Failing hardware market behind HP job losses

Trump or Brexit can't be blamed for the closure in Leixlip...

Failing hardware market behind HP job losses

Picture by Brian Lawless PA Wire/PA Images

With news arriving this morning that 500 workers at HP's Leixlip plant are set to lose their jobs, the road to a move that has shocked many is really a tale of two companies.

The Hewlett-Packard founded with a capital investment of $538 nearly eight decades ago in California, that arrived on Irish shores in 1976 and threw open the doors to its Leixlip plant in '95, hasn't actually existed for a couple of years now.

The splitting of the tech giant into two entities, HP Inc and Hewlett Packard Enterprise (HPE), in November 2015 highlighted the two options available at a fork in the tech road: sticking to your manufacturing guns or leaving increasingly obsolete hardware behind to look to a future of software and the cloud.

So, while Hewlett Packard Enterprise headed out with its own new NYSE ticker symbol to take a forward-thinking approach to software, servers, networking and IT services, HP Inc was given the old company's stock price history and tasked with keeping the PC and printing flame alive.

As they departed, the former had posted sales of $14.1bn, a 3% increase after adjusting for currency effects.

Today, the latter has announced its global print business in Leixlip will soon be no more.

The company said:

"This decision is not a reflection on our Ireland employees or on the site's performance.
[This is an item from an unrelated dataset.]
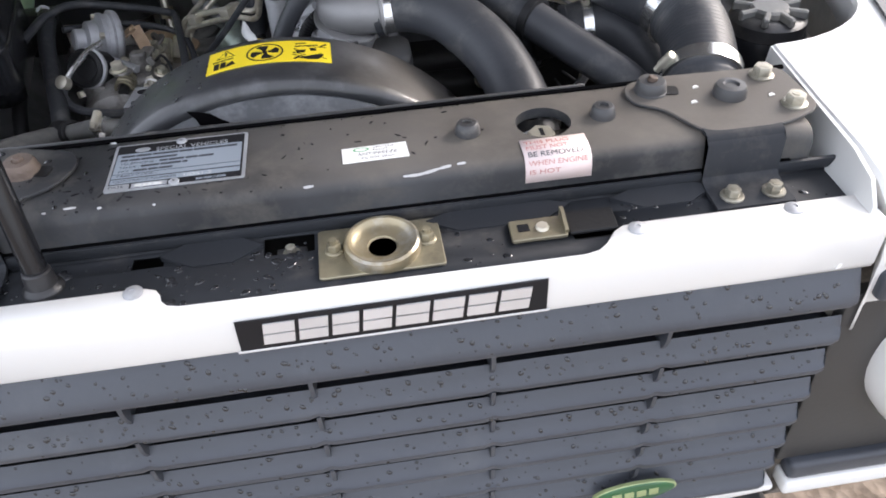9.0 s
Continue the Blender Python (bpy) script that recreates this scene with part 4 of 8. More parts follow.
def build_mount(side):
    """A bolted bracket that ties the radiator panel to the front panel."""
    s = 1 if side == "r" else -1
    t = thing("radiator_bracket", (0.26 if s > 0 else -0.29, 0.1, 1.06), "dusty black steel bracket bolted over the radiator panel", "bracket", "radiator brackets")
    if s > 0:
        outline = [(0.222, 0.156), (0.325, 0.152), (0.327, 0.09), (0.29, 0.074), (0.233, 0.074), (0.215, 0.11), (0.197, 0.121), (0.193, 0.136), (0.199, 0.15)]
        tab, bolts, disc = (0.232, 0.289), ((0.247, 0.046), (0.278, 0.046)), (0.214, 0.136)
        top_bolts = ((0.304, 0.14), (0.309, 0.097))
    else:
        outline = [(-0.35, 0.155), (-0.262, 0.157), (-0.235, 0.15), (-0.213, 0.143), (-0.206, 0.126), (-0.216, 0.104), (-0.245, 0.086), (-0.253, 0.074), (-0.312, 0.074), (-0.35, 0.08)]
        tab, bolts, disc = (-0.312, -0.253), ((-0.2965, 0.0395), (-0.262, 0.0405)), (-0.244, 0.124)
        top_bolts = ((-0.336, 0.137), (-0.337, 0.103))
    part("top_plate", prism(soften(outline, 0.014), 1.0606, 1.0635, 0.0008, 1), SLAM, t)
    x0, x1 = tab
    b = bmesh.new()
    sect = [(0.09, 1.0635), (0.0735, 1.0634), (0.07, 1.0622), (0.0682, 1.0588), (0.0665, 1.034), (0.062, 1.028), (0.055, 1.0265), (0.034, 1.0262), (0.034, 1.0235), (0.055, 1.0238), (0.0642, 1.026), (0.0655, 1.057), (0.07, 1.0605), (0.09, 1.061)]
    A, B = [b.verts.new((x0, y, z)) for y, z in sect], [b.verts.new((x1, y, z)) for y, z in sect]
    b.faces.new(A)
    b.faces.new(B[::-1])
    for i in range(len(sect)):
        j = (i + 1) % len(sect)
        b.faces.new((A[i], B[i], B[j], A[j]))
    part("tab", b, SLAM_FRONT, t, smooth=50)
    d = part("mount_washer", lathe((*disc, 1.0635), (0, 0, 1), [(0.0125, 0), (0.0122, 0.0012), (0.0118, 0.0015), (0.0115, 0.0042), (0.0108, 0.0075), (0.0095, 0.0092), (0.0042, 0.0094), (0.0042, 0.0085), (0, 0.0085)], 32), RUSTY if s < 0 else BLACK_STEEL, t, "round rusty mounting boss")
    part("stud", rod((*disc, 1.071), (disc[0] + 0.001, disc[1], 1.0755), 0.0036, 10, edge=0.0006), RUSTY, d)
    # slot as a flat dark plate: its inner shade is put into the colour
    ca, sa = math.cos(radians(-12)), math.sin(radians(-12))
    slot = [(disc[0] + u * ca - v * sa, disc[1] + u * sa + v * ca) for u, v in soften([(0.009, -0.0062), (0.0205, -0.0062), (0.0205, 0.0058), (0.009, 0.0058)], 0.003)]
    part("slot", prism(slot, 1.063, 1.0643, 0), RUBBER_DARK, t, "dark plate painted as the shade in a slot beside the boss")
    if s < 0:
        part("drain_hole", lathe((-0.266, 0.117, 1.063), (0, 0, 1), [(0.0046, 0), (0.0046, 0.0012), (0, 0.0012)], 20), INK, t)
    for x, y in bolts:
        part("bolt", hexbolt((x, y, 1.0262), (0, 0, 1), 0.0056, 0.0056, 0.0084), BOLT, t, "dull plated bolt")
    for x, y in top_bolts:
        part("bolt", hexbolt((x, y, 1.0635), (0, 0, 1), 0.0072, 0.0068, 0.0095), BOLT, t, "dull plated bolt")
    if s > 0:
        part("buffer", lathe((0.269, 0.119, 1.0635), (0, 0, 1), [(0.0125, 0), (0.0122, 0.005), (0.0105, 0.0085), (0.006, 0.009), (0.0045, 0.0075), (0, 0.0075)], 24), BLACK_STEEL, t)
        for x, y in ((0.246, 0.132), (0.237, 0.112), (0.296, 0.11)):
            part("stone_chip", prism([(x, y), (x + 0.005, y + 0.001), (x + 0.004, y + 0.004), (x + 0.001, y + 0.003)], 1.0635, 1.0642, 0), PAPER, t)
    return t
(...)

Ireland will remain a key market for HP, where we will maintain the sales operations for our printing and personal business."

In reality, though the extent of the job losses is a blow, it was a move that could be telegraphed for some time.
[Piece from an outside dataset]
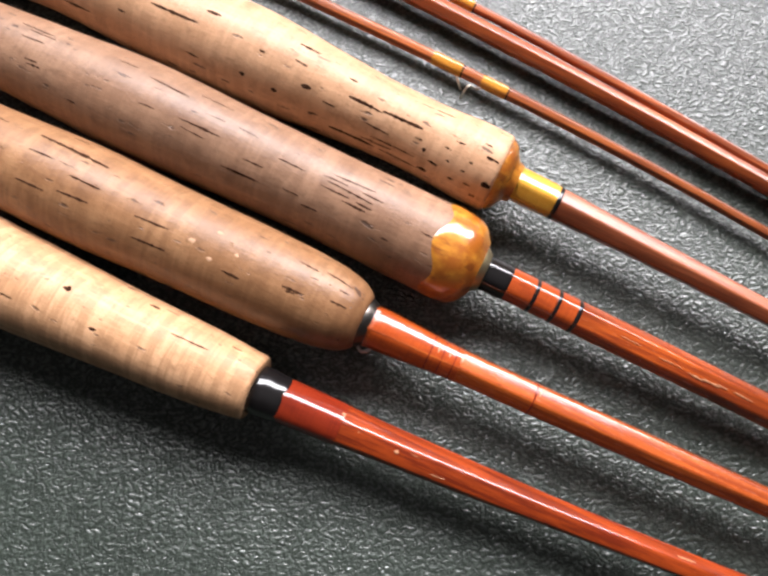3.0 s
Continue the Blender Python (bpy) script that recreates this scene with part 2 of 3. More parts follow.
SATIN = polished("satin_nickel", (0.40, 0.39, 0.38), 0.55)
PALE_RING = polished("bright_rubbed_nickel", (0.60, 0.595, 0.59), 0.5)
TARNISH = metal("tarnished_nickel", (0.10, 0.09, 0.08), 0.3)
BRONZE = metal("dark_bronze", (0.07, 0.048, 0.028), 0.3)
WIRE = metal("guide_wire", (0.74, 0.68, 0.58), 0.3)
WIRE_BROWN = metal("browned_wire", (0.36, 0.29, 0.21), 0.35)
WIRE_DARK = metal("blackened_wire", (0.10, 0.10, 0.11), 0.35)
BLACK = plain("black_lacquer", (0.014, 0.012, 0.012), 0.24, coat=0.7, vary=0.4, scale=340, bumpy=0.35)
CHIPPED = chipped_metal()
BLACK_CRACKED = plain("worn_black_metal", (0.032, 0.029, 0.027), 0.38, coat=0.3, vary=0.7, scale=420, bumpy=0.9)
BLACK_SILK = silk("black_silk", (0.007, 0.006, 0.006), (0.004, 0.0035, 0.0035))
DARK_SILK = silk("dark_brown_silk", (0.055, 0.018, 0.008), (0.025, 0.009, 0.005))
GOLD_SILK = silk("gold_silk", (0.62, 0.33, 0.045), (0.44, 0.19, 0.018))
AMBER_SILK = silk("soaked_amber_silk", (0.60, 0.27, 0.03), (0.24, 0.065, 0.008))
RED_SILK = silk("clear_red_silk", (0.20, 0.021, 0.006), (0.10, 0.009, 0.004))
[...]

The stage was set for one to succeed and one to struggle.

In 2015, the last set of financial results filed as one trading entity showed that its PC and printer sales remained weak, down 14% each year-on-year, and that this would continue to be a problem area, albeit one completely dealt with by HP Inc from then on.

Looking specifically at the kind of products the Leixlip plant was involved in, sales of individual printers fell 17%.

Sales of printers sold to businesses fell 23%, while consumer sales fell 14%. Revenue from the sale of ink and paper were down 10%.

Chief executive Dion Weisler warned investors that the situation was unlikely to improve, saying:

"Looking ahead, we expect the PC market to remain challenged for more quarters to come."

Global restructuring

Some had high hopes that the split could somewhat reverse the company's fortunes, with Investopedia heralding the decision as it would allow business structures to be streamlined, give the two financial independence and foster improvements in innovation (chiefly in Hewlett Packard Enterprise's research and development, of course).

Indeed, there has been an improvement since HP Inc was formed. While 2016 revenue and profit were again down on the previous year, fourth quarter revenue results were ahead of the same previous period and earnings were ahead of forecast.

Despite some financial stability on the horizon, it decided to go ahead with a global restructuring aimed at helping save the company between $200 million and $300m annually. Late last year, HP Inc confirmed that it would cut between 3,000 and 4,000 jobs from a worldwide staff of 50,000 between 2017 and 2019. 


Maurice O'Connell, General Manager, at HP Inc's Leixlip Site. Picture by Brian Lawless PA Wire/PA Images

With the parts for inkjet printer cartridges streaming out of Leixlip, it's unlikely that workers there didn't see writing, in some form, on the wall.

On the bright side, those working for HPE at the same Leixlip site will be unaffected. Roughly 2,000 are thought to be employed there as part of its cloud and software business.